Boolean Circuit Complexity and Its Applications

May 3, 2023
3:00 - 4:15 PM
JCC 260
Speaker: Vladimir Podolskii, Courant Institute, New York University

Abstract

Circuit complexity is an old branch of computer science, dating back to the late 1940s. The original motivation for the circuit model was related to the studies of electrical circuits. The area of circuit complexity gained a lot of interest in the end of 1970s, mainly in the context of proving lower bounds. It was observed that strong lower bounds for circuit complexity of explicitly given functions would imply that P is not equal to NP. However, proving lower bounds for the boolean circuit model turned out to be extremely hard and only linear lower bounds for explicit functions are currently known. The main progress in this area is related to the studies of restricted classes of circuits: celebrated results in the 1980s showed strong lower bounds for monotone circuits and for circuits of bounded depth. These classes of circuits are interesting on their own, for example, bounded depth circuits model highly parallelizable computations. But more importantly, the fundamental idea in this area is to introduce new methods and techniques for restricted classes of circuits with the hope that eventually this will lead to breakthroughs for unrestricted circuits and other computational models. The area of circuit complexity has developed in this paradigm since then with many beautiful results both in new lower bound techniques and barriers for proving such lower bounds.

Studies of bounded depth circuits singled out threshold circuits as one of the main current frontiers for lower bounds in circuit complexity model. In the talk we will devote special attention to this class and review some recent progress. Apart from their relevance to circuit complexity, threshold circuits are also related to learning theory as they can be viewed as a boolean version of feed-forward neural networks. We will also mention some applications of threshold circuits in cryptography.

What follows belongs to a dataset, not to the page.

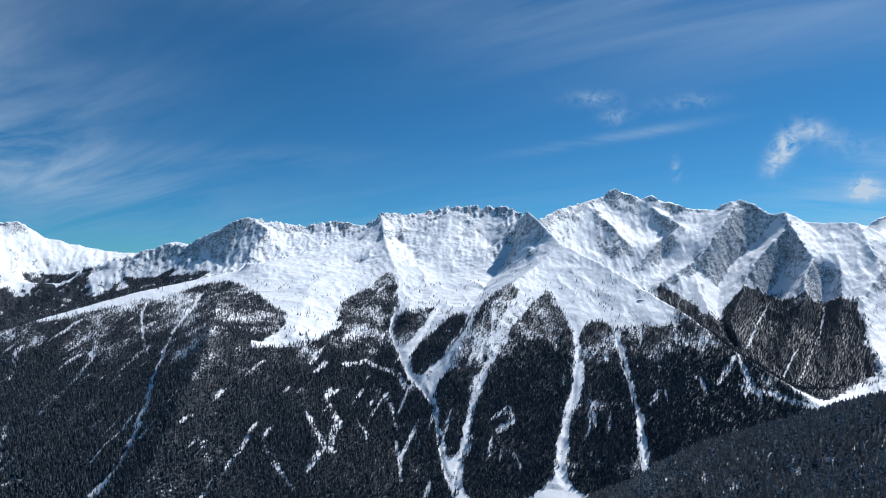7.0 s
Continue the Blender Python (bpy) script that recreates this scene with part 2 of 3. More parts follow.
# mountain crests and spurs: (x, y, z) along the line, height of its crags, massif
CRESTS = {
    "front_summit": ([(-490, 3475, 365), (-380, 3300, 262), (-275, 3135, 155)], 7, "front"),
    "front_right": ([(-275, 3135, 155), (-55, 2975, 45), (175, 2800, -100), (270, 2705, -160), (420, 2560, -280), (610, 2390, -405), (720, 2290, -500),
          (800, 2200, -600)], 5, "front"),
    "front_left": ([(-275, 3135, 155), (-355, 2955, 55), (-460, 2680, -45), (-520, 2495, -140), (-585, 2300, -270), (-590, 2090, -465), (-560, 1900, -605),
          (-540, 1790, -700)], 4, "front"),
    "wedge_spur": ([(-300, 2760, -60), (-310, 2400, -300), (-315, 2100, -515), (-315, 1880, -660), (-310, 1790, -720)], 0, "front"),
    "strip_spur": ([(-65, 2640, -185), (-55, 2300, -405), (-40, 2080, -550), (-30, 1860, -710)], 0, "front"),
    "east_spur": ([(250, 2650, -205), (215, 2350, -380), (190, 2120, -510), (170, 1900, -650)], 0, "front"),
    "peak_spur": ([(-1460, 3720, 375), (-1280, 3345, 165), (-1090, 3035, -5), (-1015, 2795, -125), (-960, 2600, -225), (-930, 2300, -350), (-850, 2050, -455),
          (-740, 1820, -590)], 9, "front"),
    "bowl_rib": ([(-1330, 3540, 210), (-1480, 3280, 135), (-1590, 3105, 75), (-1685, 2930, 45), (-1865, 2845, 65)], 6, "front"),
    "bowl_one": ([(-1050, 3945, 430), (-1005, 3635, 250), (-990, 3365, 105)], 8, "front"),
    "bowl_two": ([(-755, 3940, 410), (-770, 3670, 215), (-695, 3565, 145)], 8, "front"),
    "plateau": ([(-1485, 3750, 375), (-1545, 3530, 195), (-1780, 3140, 85), (-1980, 2745, 0), (-2205, 2450, -80), (-2420, 2120, -190)], 2, "front"),
    "plateau_end": ([(-2420, 2120, -190), (-2545, 1965, -255), (-2640, 1750, -385), (-2740, 1570, -500), (-2885, 1425, -625), (-3000, 1300, -750)], 2, "front"),
    "hump_west": ([(-1900, 2650, -65), (-1640, 2270, -150), (-1421, 1972, -196), (-1340, 1760, -330), (-1264, 1543, -485), (-1220, 1400, -620)], 0, "front"),
    "hump_east": ([(-1421, 1990, -200), (-1250, 2130, -265), (-1060, 1980, -390), (-930, 1820, -495), (-860, 1680, -610)], 0, "front"),
    "jagged": ([(-490, 3475, 345), (-530, 3785, 345), (-675, 3915, 415), (-900, 3945, 435), (-1050, 3945, 435), (-1255, 3885, 385), (-1460, 3740, 380),
          (-1570, 3690, 295), (-1670, 3685, 320), (-1770, 3680, 335), (-1950, 3600, 295), (-2015, 3565, 305), (-2150, 3485, 325), (-2230, 3435, 345),
          (-2335, 3380, 320), (-2465, 3365, 250), (-2630, 3325, 170), (-2805, 3360, 190), (-2960, 3260, 115), (-3210, 3105, 20), (-3400, 2980, -120)], 30, "back"),
    "jagged_one": ([(-2230, 3435, 345), (-2055, 3360, 265), (-2055, 3140, 95)], 16, "back"),
    "jagged_two": ([(-1950, 3600, 290), (-1825, 3490, 210), (-1895, 3245, 105)], 16, "back"),
    "valley_shoulder": ([(-3010, 3240, 120), (-3160, 3025, -10), (-3245, 2820, -155), (-3300, 2650, -275)], 8, "back"),
    "snow_rib_one": ([(-3855, 3100, 340), (-3735, 2895, 195), (-3510, 2775, 35), (-3430, 2745, -60)], 9, "east"),
    "snow_rib_two": ([(-4160, 2665, 288), (-3900, 2665, 150), (-3670, 2555, 0), (-3590, 2525, -90)], 9, "east"),
    "left_slope": ([(-4400, 900, 420), (-4070, 1510, 335), (-3895, 1835, 190), (-3695, 2040, 65), (-3470, 2240, -65), (-3305, 2385, -185),
          (-3170, 2515, -280)], 8, "left"),
    "left_rib_one": ([(-3895, 1835, 190), (-3650, 1845, -25), (-3420, 1825, -230), (-3250, 1790, -400)], 8, "left"),
    "left_rib_two": ([(-3695, 2040, 65), (-3460, 2075, -125), (-3265, 2030, -330), (-3150, 1990, -450)], 8, "left"),
    "glacier": ([(-505, 4170, 365), (-430, 4380, 425), (-355, 4485, 470), (-215, 4645, 525), (-105, 4740, 565), (-55, 4780, 615), (-5, 4800, 635), (60, 4800, 600),
          (170, 4805, 550), (255, 4810, 580), (305, 4800, 530), (385, 4800, 515), (520, 4790, 460), (675, 4770, 450), (735, 4760, 485), (825, 4730, 515),
          (910, 4705, 480), (970, 4670, 425), (1015, 4630, 395)], 16, "glacier"),
    "right_crest": ([(1015, 4630, 395), (1075, 4595, 410), (1130, 4580, 380), (1185, 4550, 340), (1295, 4515, 325), (1440, 4455, 320), (1510, 4420, 290),
          (1570, 4335, 215), (1685, 4175, 140), (1755, 4065, 100), (1855, 3915, 15)], 8, "glacier"),
    "glacier_rock": ([(-215, 4645, 520), (-115, 4530, 415), (-25, 4420, 320), (50, 4340, 220), (-55, 4280, 170)], 18, "glacier"),
    "glacier_low": ([(170, 4795, 540), (435, 4555, 330), (245, 4365, 205), (180, 4275, 120), (95, 4180, 15)], 12, "glacier"),
    "spur_a": ([(815, 4730, 510), (705, 4520, 360), (590, 4340, 205), (480, 4210, 80), (340, 4105, 0), (235, 4015, -80)], 18, "glacier"),
    "spur_f": ([(490, 4300, 80), (465, 4030, -70), (500, 3795, -220), (560, 3625, -345)], 6, "glacier"),
    "spur_b": ([(1075, 4595, 405), (1080, 4445, 305), (1095, 4295, 200), (1120, 4155, 80), (1045, 4040, -20), (1015, 3920, -110), (910, 3725, -270),
          (775, 3485, -420)], 16, "glacier"),
    "spur_c": ([(1090, 4490, 310), (925, 4340, 175), (820, 4220, 80), (740, 4095, -40), (715, 3995, -105), (600, 3770, -255), (610, 3610, -360)], 16, "glacier"),
    "spur_d": ([(1465, 4445, 310), (1440, 4300, 220), (1430, 4140, 120), (1435, 4035, 30), (1280, 3855, -110), (1230, 3725, -200), (1190, 3525, -325),
          (1145, 3285, -410)], 12, "glacier"),
    "spur_e": ([(1315, 4510, 325), (1270, 4295, 170), (1240, 4055, 10), (1185, 3895, -120), (1100, 3680, -265), (945, 3305, -475)], 8, "glacier"),
    "white_massif": ([(1510, 4660, 270), (1595, 4665, 325), (1665, 4660, 370), (1755, 4635, 390), (1825, 4600, 345), (1945, 4550, 340), (2025, 4515, 320),
          (2095, 4480, 280), (2185, 4430, 265), (2255, 4385, 255), (2295, 4350, 200), (2360, 4295, 150), (2485, 4175, 95), (2660, 3970, -10)], 10, "white"),
    "white_rib_one": ([(1755, 4635, 390), (1735, 4440, 270), (1725, 4265, 170)], 12, "white"),
    "white_rib_two": ([(2025, 4515, 320), (1975, 4335, 205), (1980, 4110, 105)], 12, "white"),
    "white_rib_three": ([(2255, 4385, 255), (2150, 4235, 160), (1980, 4040, 65)], 12, "white"),
    "right_peak": ([(1225, 3225, -370), (1360, 3270, -245), (1475, 3305, -145), (1585, 3335, -50), (1655, 3345, 30), (1705, 3350, 90), (1740, 3345, 120),
          (1775, 3330, 120), (1820, 3315, 105), (1860, 3300, 90), (1900, 3280, 105), (1945, 3230, 80), (2005, 3170, 50), (2085, 3105, 35), (2205, 3005, 25),
          (2410, 2810, 15)], 9, "right"),
    "right_rib": ([(1740, 3345, 120), (1705, 3285, 25), (1625, 3255, -85), (1510, 3225, -205)], 8, "right"),
    "right_spur": ([(1900, 3280, 105), (1825, 3240, 50), (1765, 3230, 0), (1685, 3205, -70), (1600, 3180, -185)], 10, "right"),
    "right_spur_two": ([(1945, 3230, 80), (1955, 3140, 25), (1965, 3065, -15)], 6, "right"),
    "right_foot": ([(2320, 2700, 35), (2070, 2820, 5), (1935, 2805, -30), (1780, 2765, -70), (1610, 2685, -145), (1495, 2625, -195)], 5, "right"),
    "snow_massif": ([(-4460, 1860, 150), (-4375, 2165, 160), (-4275, 2390, 205), (-4225, 2495, 230), (-4185, 2570, 265), (-4150, 2635, 295), (-4105, 2700, 280),
          (-4070, 2760, 265), (-4020, 2825, 225), (-3985, 2870, 235), (-3955, 2920, 290), (-3890, 3005, 310), (-3865, 3035, 335), (-3790, 3125, 345),
          (-3760, 3165, 320), (-3690, 3235, 245), (-3615, 3300, 220), (-3500, 3400, 180), (-3405, 3465, 155), (-3300, 3525, 145), (-3155, 3590, 145)], 10, "east"),
    "snow_dome": ([(-3040, 3385, 95), (-3030, 3485, 145), (-3010, 3545, 185), (-2955, 3605, 225), (-2885, 3645, 210), (-2790, 3655, 145)], 8, "east"),
    "snow_rib_three": ([(-3500, 3400, 180), (-3340, 3265, 85), (-3190, 3055, -35)], 8, "east"),
    "dark_foot": ([(-3995, 2280, 10), (-3800, 2450, -45), (-3615, 2610, -80), (-3515, 2780, -45), (-3250, 2965, -55), (-3065, 3125, 25)], 3, "east"),
}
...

Next we will discuss applications of boolean circuit complexity in database theory. More specifically, we will discuss query answering problem for the databases augmented with logical theories. Surprisingly, circuit complexity can help to prove lower bounds in this setting and the results on monotone boolean circuit complexity turn out to be of great importance here.

Bio Vladimir Podolskii is a theoretical computer scientist whose main research interests are computational complexity, logical foundations of computer science, min-plus geometry. He is currently a visiting associate professor at Courant Institute, NYU. Prior to that he has worked at Steklov Mathematical Institute in Moscow since 2009 as leading research scientist (currently on leave). From 2014 till 2022 he also worked at HSE University in Moscow as an associate professor (part-time) where he also served as Head of Big Data and Information Retrieval School from 2015 to 2022. He received his PhD from Moscow State University in 2009.